Un grande aiuto alla candidatura di Ascoli a capitale della cultura 2024 è arrivato, in maniera davvero inattesa, da Repubblica che a questo ha dedicato ben due pagine a specchio ricche di articoli e foto. Insieme con l’illustrazione della candidatura attraverso le parole del sindaco Marco Fioravanti e del project manager Giorgio Bisirri, vengono sottolineate anche alcune peculiarità. In particolare viene illustrato l’innovativo progetto Phygital che ha come obiettivo la valorizzazione del contesto urbano e delle condizioni di fruizione attraverso il dialogo fra reale e virtuale. C’è anche attenzione per i 61 eventi previsti sottolineando come ne siano stati svelati solo tre che vedranno come ptagonisti due ascolani doc come Giovanni Allevi e Dartust.Molto rilievo è dato anche al fatto che i comuni della provincia siano tutti coinvolti nella candidatura Infine l’accenno al fatto che il progetto complessivo è proiettato a completarsi nel 2030.
Immaginiamo che, compatibilmente con lo spazio disponibile e quindi non esaustivo, i contenuti siano i più rappresentativi ed emblematici della proposta presentata dal nostro Comune. L’impressione è che, a prescindere dall’esito della candidatura che ci auguriamo positiva, si sia – ancora una volta – persa una grande occasione.
Accettando questa sfida si sarebbe potuto superare quel male atavico che affligge da sempre il nostro territorio e gran parte delle città medio piccole italiane: il provincialismo. Con questo termine intendiamo quell’insieme di fattori che assommano il vanto di celebrare i concittadini diventati illustri, per lo più lontano da casa, il desiderio di mettere insieme il più numero possibile di associazioni, eventi e quant’altro confondendo la quantità con la qualità e avallando la vecchia modalità dei contributi “a pioggia” ricorrendo a nomi famosi paracadutati a nobilitare e legittimare la validità della proposta.

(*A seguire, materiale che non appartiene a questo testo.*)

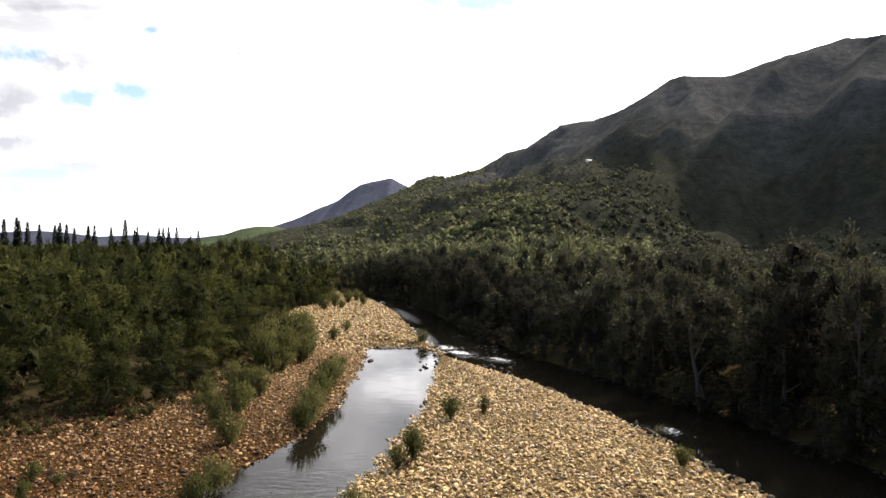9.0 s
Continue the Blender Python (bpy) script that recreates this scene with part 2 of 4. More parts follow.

Quando si dice di occasione persa ci riferiamo al fatto, con questa opportunità, di poter iniziare a dare al Piceno una sua specifica identità. La proliferazione di eventi non consente di sedimentare nel tempo un’immagine ben definita, riconducibile alla città. Ospitare cultura, o presunta tale, non significa essere, creare, produrre cultura.
Da anni si rimpiange, o ci si culla a farlo, di non aver colto l’occasione del Festival dei Due Mondi. Ecco, la candidatura a Capitale della Cultura poteva essere una nuova chance, non una carrellata di piccoli/grandi appuntamenti ma una proposta forte, che potesse crescere anno dopo anno, che partendo dalla grande visibilità offerta si consolidasse nel tempo.
Per essere propositivi e non solo critici si poteva partire dal Paesaggio, un denominatore comune legato all’ambiente ed alla sostenibilità che si sarebbe anche avvantaggiato dei nostri personaggi famosi nei vari campi della musica, della letteratura, della pittura, della scultura, del cinema, del teatro ed altro ancora.
Un filo conduttore con cui imporsi all’attenzione nazionale ed internazionale: che potesse legare, in modo coerente e suggestivo, il mare ai parchi nazionali, passando per il travertino, dando vita ad un privilegiato osservatorio permanente.
Le montagne per muoversi non hanno bisogno della Cultura, purtroppo loro si muovono da sole.